Leave out any picture and return the remaining listing below exactly as given.

============

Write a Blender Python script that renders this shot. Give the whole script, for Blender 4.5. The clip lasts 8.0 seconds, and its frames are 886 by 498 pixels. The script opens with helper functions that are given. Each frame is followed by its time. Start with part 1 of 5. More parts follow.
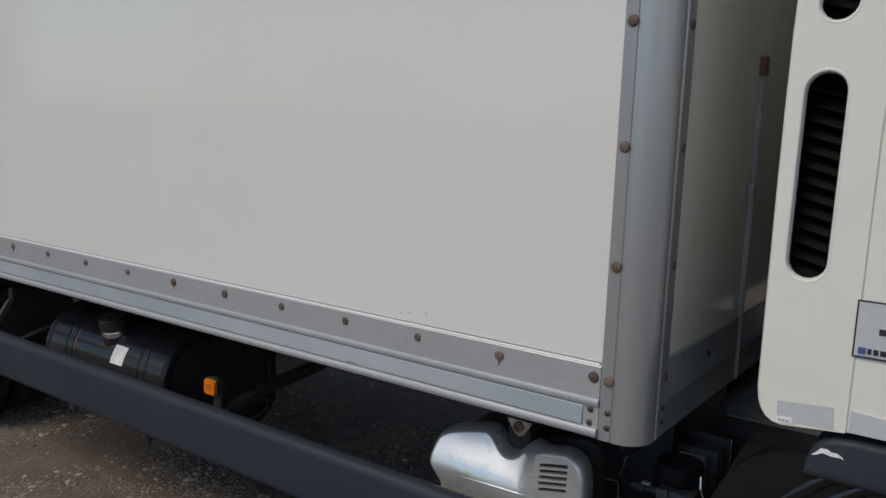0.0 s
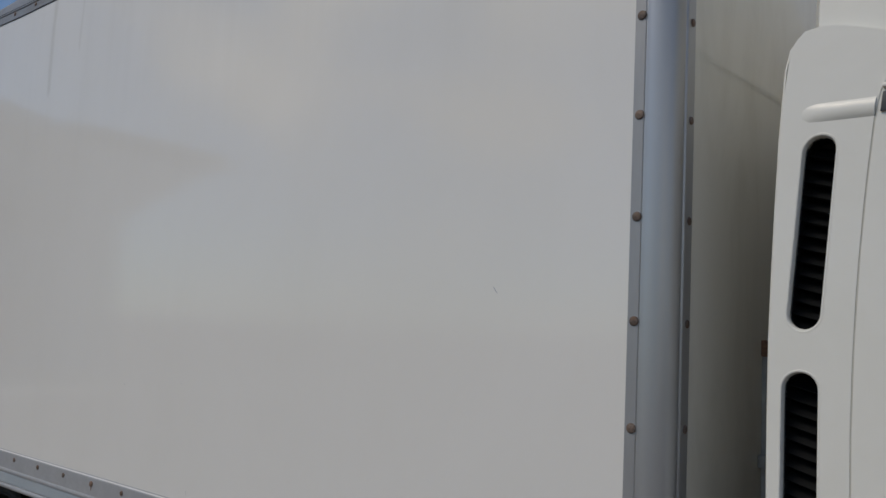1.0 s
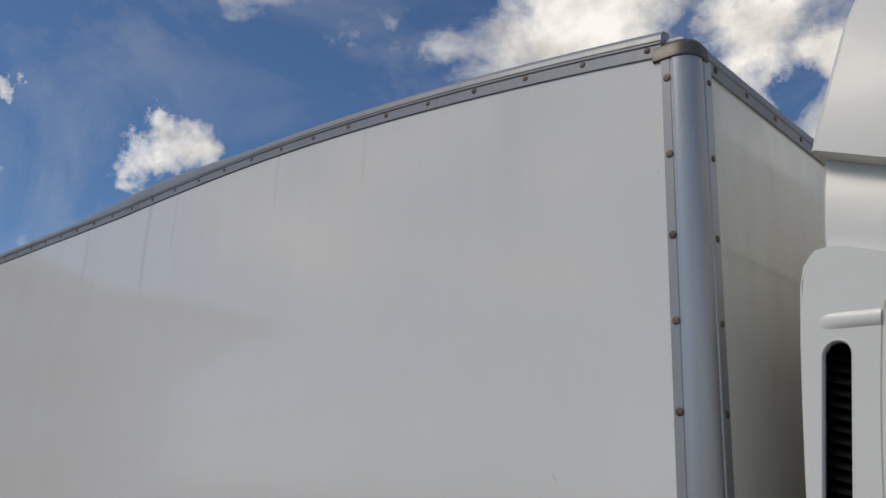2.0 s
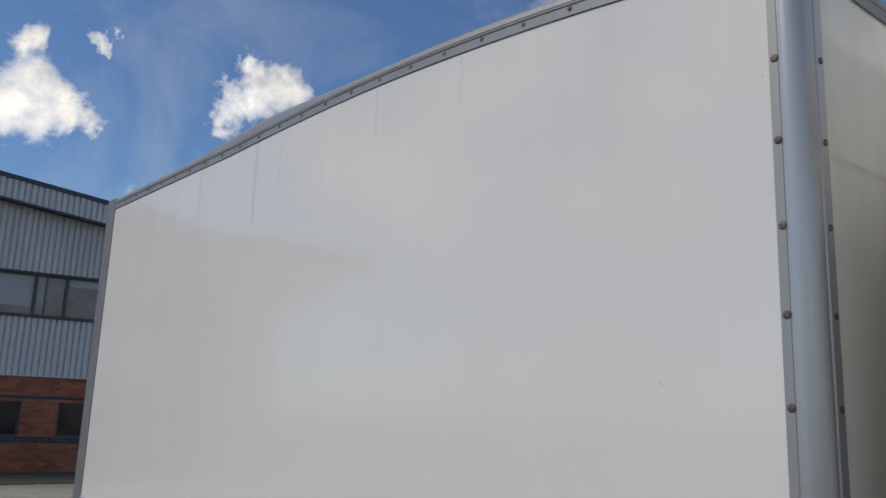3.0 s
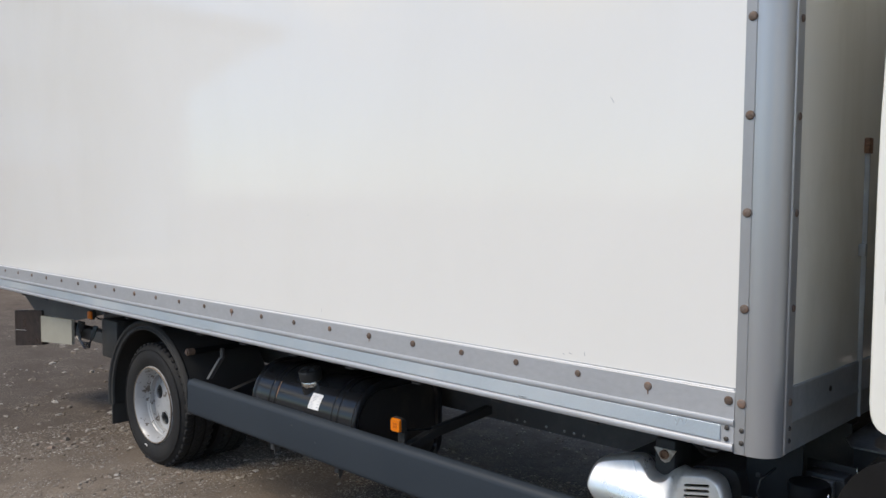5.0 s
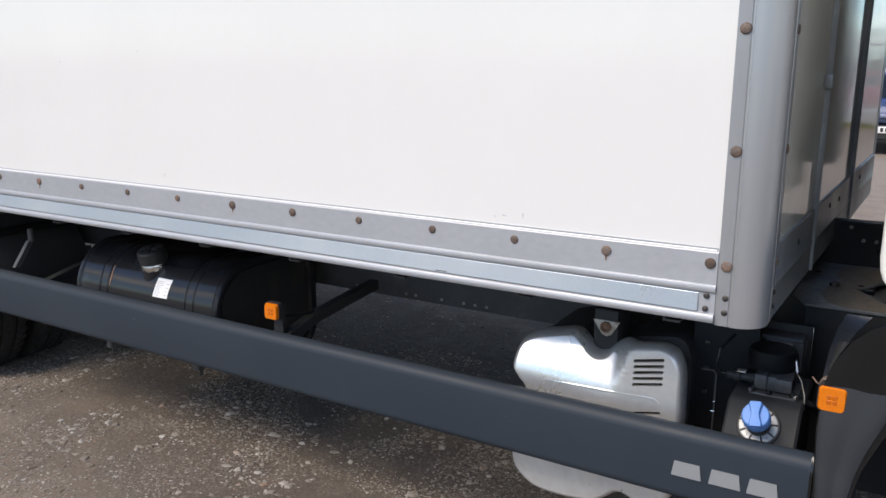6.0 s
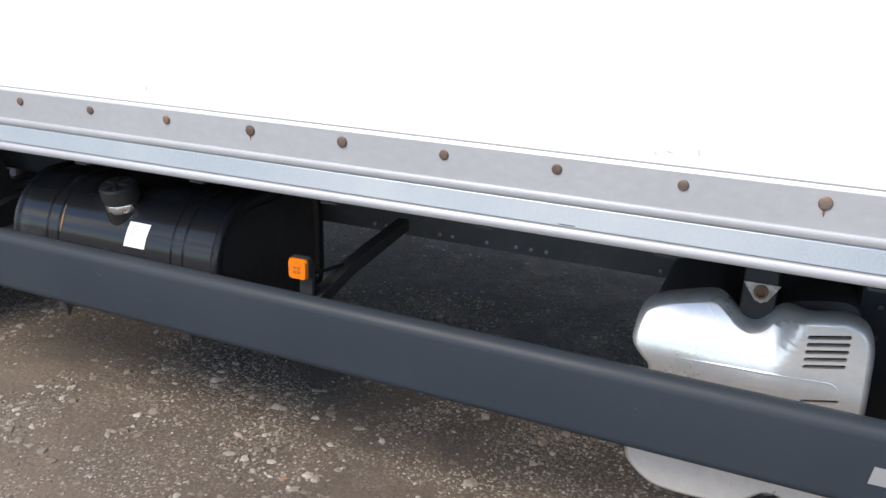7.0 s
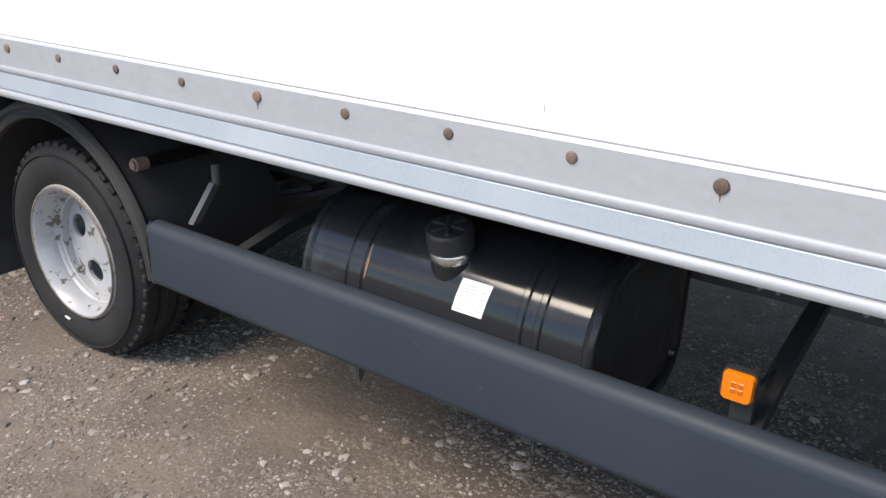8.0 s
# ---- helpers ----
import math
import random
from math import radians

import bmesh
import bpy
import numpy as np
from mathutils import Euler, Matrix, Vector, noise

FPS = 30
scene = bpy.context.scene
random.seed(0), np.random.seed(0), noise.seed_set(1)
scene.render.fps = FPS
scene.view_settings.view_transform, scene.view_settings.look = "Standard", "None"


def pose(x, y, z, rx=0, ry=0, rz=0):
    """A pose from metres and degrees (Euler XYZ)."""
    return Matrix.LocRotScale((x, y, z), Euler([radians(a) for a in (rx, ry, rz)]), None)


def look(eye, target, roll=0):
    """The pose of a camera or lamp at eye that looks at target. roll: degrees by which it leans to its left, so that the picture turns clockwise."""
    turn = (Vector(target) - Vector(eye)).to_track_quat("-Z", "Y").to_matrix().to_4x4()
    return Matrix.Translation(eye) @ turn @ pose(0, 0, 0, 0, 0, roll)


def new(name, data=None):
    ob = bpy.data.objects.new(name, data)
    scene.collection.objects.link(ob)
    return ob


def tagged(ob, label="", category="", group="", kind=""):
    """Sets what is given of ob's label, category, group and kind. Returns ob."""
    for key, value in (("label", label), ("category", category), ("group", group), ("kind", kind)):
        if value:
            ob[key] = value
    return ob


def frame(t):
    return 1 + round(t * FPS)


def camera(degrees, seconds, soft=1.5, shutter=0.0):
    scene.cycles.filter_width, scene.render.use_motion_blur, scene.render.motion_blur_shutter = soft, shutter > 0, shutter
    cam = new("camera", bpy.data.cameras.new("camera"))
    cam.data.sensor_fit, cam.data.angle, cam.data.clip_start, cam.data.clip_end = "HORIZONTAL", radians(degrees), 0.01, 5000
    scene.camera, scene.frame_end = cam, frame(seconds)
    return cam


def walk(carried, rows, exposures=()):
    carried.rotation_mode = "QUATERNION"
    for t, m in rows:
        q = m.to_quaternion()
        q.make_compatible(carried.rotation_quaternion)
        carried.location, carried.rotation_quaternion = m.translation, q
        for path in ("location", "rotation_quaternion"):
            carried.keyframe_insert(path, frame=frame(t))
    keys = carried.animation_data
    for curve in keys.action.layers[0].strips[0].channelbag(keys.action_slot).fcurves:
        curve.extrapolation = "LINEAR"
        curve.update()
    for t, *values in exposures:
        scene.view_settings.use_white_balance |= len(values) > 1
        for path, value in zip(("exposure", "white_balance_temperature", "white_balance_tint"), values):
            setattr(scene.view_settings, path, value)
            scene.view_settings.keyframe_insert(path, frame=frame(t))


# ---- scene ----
cam = camera(56.7, 8.0, soft=1.5)
PATH = [
    (0, (0.726, -1.69, 1.628), (-0.388, -0.063, 1.295), 1.9),
    (0.5, (0.832, -1.818, 1.716), (-0.387, -0.233, 1.665), 2.5),
    (1, (0.964, -1.902, 1.779), (-0.297, -0.363, 1.977), 2.9),
    (1.5, (1.065, -2.053, 1.85), (-0.191, -0.559, 2.285), 2.4),
    (1.7, (1.101, -2.118, 1.85), (-0.166, -0.655, 2.354), 2.4),
    (2.07, (1.143, -2.215, 1.842), (-0.178, -0.825, 2.414), 2.6),
    (2.43, (1.154, -2.267, 1.82), (-0.251, -0.952, 2.366), 2.8),
    (2.8, (1.16, -2.283, 1.784), (-0.309, -1.006, 2.245), 2.5),
    (3, (1.166, -2.282, 1.761), (-0.321, -1.007, 2.167), 2.1),
    (3.5, (1.154, -2.275, 1.711), (-0.334, -0.969, 1.996), 1.2),
    (4, (1.121, -2.275, 1.696), (-0.349, -0.929, 1.862), 0.4),
    (4.5, (1.08, -2.266, 1.655), (-0.353, -0.871, 1.673), 0.5),
    (4.7, (1.045, -2.251, 1.632), (-0.362, -0.83, 1.592), 0.6),
    (5.07, (0.934, -2.185, 1.595), (-0.423, -0.714, 1.449), 0.3),
    (5.43, (0.755, -2.075, 1.564), (-0.518, -0.542, 1.311), -0.2),
    (5.8, (0.528, -1.958, 1.525), (-0.579, -0.336, 1.146), -0.2),
    (6, (0.399, -1.902, 1.5), (-0.588, -0.222, 1.047), 0.1),
    (6.2, (0.248, -1.847, 1.48), (-0.603, -0.112, 0.965), 0.8),
    (6.5, (0.061, -1.779, 1.45), (-0.649, -0.005, 0.857), 1.4),
    (6.7, (-0.079, -1.705, 1.433), (-0.767, 0.06, 0.792), 1.4),
    (7, (-0.319, -1.584, 1.442), (-1.061, 0.147, 0.768), 1.6),
    (7.2, (-0.472, -1.505, 1.437), (-1.281, 0.188, 0.745), 1.7),
    (7.5, (-0.735, -1.379, 1.411), (-1.645, 0.252, 0.694), 2),
    (7.7, (-0.907, -1.314, 1.417), (-1.873, 0.278, 0.69), 2.1),
    (8, (-1.168, -1.214, 1.396), (-2.226, 0.315, 0.658), 1.6),
]
walk(cam, [(t, look(eye, target, roll)) for t, eye, target, roll in PATH],
     exposures=[(0, 0.30, 7900, 10), (0.5, 0.17, 7850, 10), (1.0, 0.0, 7750, 11), (1.5, 0.03, 7600, 12), (1.7, 0.04, 7550, 12), (2.8, 0.26, 7650, 12), (3.5, 0.54, 7650, 11), (4.5, 0.92, 7800, 11),
                (5.8, 1.22, 7700, 13), (6.0, 1.28, 7700, 14), (6.2, 1.29, 7700, 14), (6.5, 1.52, 7750, 13), (7.5, 1.68, 7800, 13), (8.0, 1.72, 7800, 13)])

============

Result:
Write a Blender Python script that renders this shot. Give the whole script, for Blender 4.5. The clip lasts 8.0 seconds, and its frames are 886 by 498 pixels. The script opens with helper functions that are given. Each frame is followed by its time. Start with part 1 of 5. More parts follow.
0.0 s
1.0 s
2.0 s
3.0 s
5.0 s
6.0 s
7.0 s
8.0 s
# ---- helpers ----
import math
import random
from math import radians

import bmesh
import bpy
import numpy as np
from mathutils import Euler, Matrix, Vector, noise

FPS = 30
scene = bpy.context.scene
random.seed(0), np.random.seed(0), noise.seed_set(1)
scene.render.fps = FPS
scene.view_settings.view_transform, scene.view_settings.look = "Standard", "None"


def pose(x, y, z, rx=0, ry=0, rz=0):
    """A pose from metres and degrees (Euler XYZ)."""
    return Matrix.LocRotScale((x, y, z), Euler([radians(a) for a in (rx, ry, rz)]), None)


def look(eye, target, roll=0):
    """The pose of a camera or lamp at eye that looks at target. roll: degrees by which it leans to its left, so that the picture turns clockwise."""
    turn = (Vector(target) - Vector(eye)).to_track_quat("-Z", "Y").to_matrix().to_4x4()
    return Matrix.Translation(eye) @ turn @ pose(0, 0, 0, 0, 0, roll)


def new(name, data=None):
    ob = bpy.data.objects.new(name, data)
    scene.collection.objects.link(ob)
    return ob


def tagged(ob, label="", category="", group="", kind=""):
    """Sets what is given of ob's label, category, group and kind. Returns ob."""
    for key, value in (("label", label), ("category", category), ("group", group), ("kind", kind)):
        if value:
            ob[key] = value
    return ob


def frame(t):
    return 1 + round(t * FPS)


def camera(degrees, seconds, soft=1.5, shutter=0.0):
    scene.cycles.filter_width, scene.render.use_motion_blur, scene.render.motion_blur_shutter = soft, shutter > 0, shutter
    cam = new("camera", bpy.data.cameras.new("camera"))
    cam.data.sensor_fit, cam.data.angle, cam.data.clip_start, cam.data.clip_end = "HORIZONTAL", radians(degrees), 0.01, 5000
    scene.camera, scene.frame_end = cam, frame(seconds)
    return cam


def walk(carried, rows, exposures=()):
    carried.rotation_mode = "QUATERNION"
    for t, m in rows:
        q = m.to_quaternion()
        q.make_compatible(carried.rotation_quaternion)
        carried.location, carried.rotation_quaternion = m.translation, q
        for path in ("location", "rotation_quaternion"):
            carried.keyframe_insert(path, frame=frame(t))
    keys = carried.animation_data
    for curve in keys.action.layers[0].strips[0].channelbag(keys.action_slot).fcurves:
        curve.extrapolation = "LINEAR"
        curve.update()
    for t, *values in exposures:
        scene.view_settings.use_white_balance |= len(values) > 1
        for path, value in zip(("exposure", "white_balance_temperature", "white_balance_tint"), values):
            setattr(scene.view_settings, path, value)
            scene.view_settings.keyframe_insert(path, frame=frame(t))


# ---- scene ----
cam = camera(56.7, 8.0, soft=1.5)
PATH = [
    (0, (0.726, -1.69, 1.628), (-0.388, -0.063, 1.295), 1.9),
    (0.5, (0.832, -1.818, 1.716), (-0.387, -0.233, 1.665), 2.5),
    (1, (0.964, -1.902, 1.779), (-0.297, -0.363, 1.977), 2.9),
    (1.5, (1.065, -2.053, 1.85), (-0.191, -0.559, 2.285), 2.4),
    (1.7, (1.101, -2.118, 1.85), (-0.166, -0.655, 2.354), 2.4),
    (2.07, (1.143, -2.215, 1.842), (-0.178, -0.825, 2.414), 2.6),
    (2.43, (1.154, -2.267, 1.82), (-0.251, -0.952, 2.366), 2.8),
    (2.8, (1.16, -2.283, 1.784), (-0.309, -1.006, 2.245), 2.5),
    (3, (1.166, -2.282, 1.761), (-0.321, -1.007, 2.167), 2.1),
    (3.5, (1.154, -2.275, 1.711), (-0.334, -0.969, 1.996), 1.2),
    (4, (1.121, -2.275, 1.696), (-0.349, -0.929, 1.862), 0.4),
    (4.5, (1.08, -2.266, 1.655), (-0.353, -0.871, 1.673), 0.5),
    (4.7, (1.045, -2.251, 1.632), (-0.362, -0.83, 1.592), 0.6),
    (5.07, (0.934, -2.185, 1.595), (-0.423, -0.714, 1.449), 0.3),
    (5.43, (0.755, -2.075, 1.564), (-0.518, -0.542, 1.311), -0.2),
    (5.8, (0.528, -1.958, 1.525), (-0.579, -0.336, 1.146), -0.2),
    (6, (0.399, -1.902, 1.5), (-0.588, -0.222, 1.047), 0.1),
    (6.2, (0.248, -1.847, 1.48), (-0.603, -0.112, 0.965), 0.8),
    (6.5, (0.061, -1.779, 1.45), (-0.649, -0.005, 0.857), 1.4),
    (6.7, (-0.079, -1.705, 1.433), (-0.767, 0.06, 0.792), 1.4),
    (7, (-0.319, -1.584, 1.442), (-1.061, 0.147, 0.768), 1.6),
    (7.2, (-0.472, -1.505, 1.437), (-1.281, 0.188, 0.745), 1.7),
    (7.5, (-0.735, -1.379, 1.411), (-1.645, 0.252, 0.694), 2),
    (7.7, (-0.907, -1.314, 1.417), (-1.873, 0.278, 0.69), 2.1),
    (8, (-1.168, -1.214, 1.396), (-2.226, 0.315, 0.658), 1.6),
]
walk(cam, [(t, look(eye, target, roll)) for t, eye, target, roll in PATH],
     exposures=[(0, 0.30, 7900, 10), (0.5, 0.17, 7850, 10), (1.0, 0.0, 7750, 11), (1.5, 0.03, 7600, 12), (1.7, 0.04, 7550, 12), (2.8, 0.26, 7650, 12), (3.5, 0.54, 7650, 11), (4.5, 0.92, 7800, 11),
                (5.8, 1.22, 7700, 13), (6.0, 1.28, 7700, 14), (6.2, 1.29, 7700, 14), (6.5, 1.52, 7750, 13), (7.5, 1.68, 7800, 13), (8.0, 1.72, 7800, 13)])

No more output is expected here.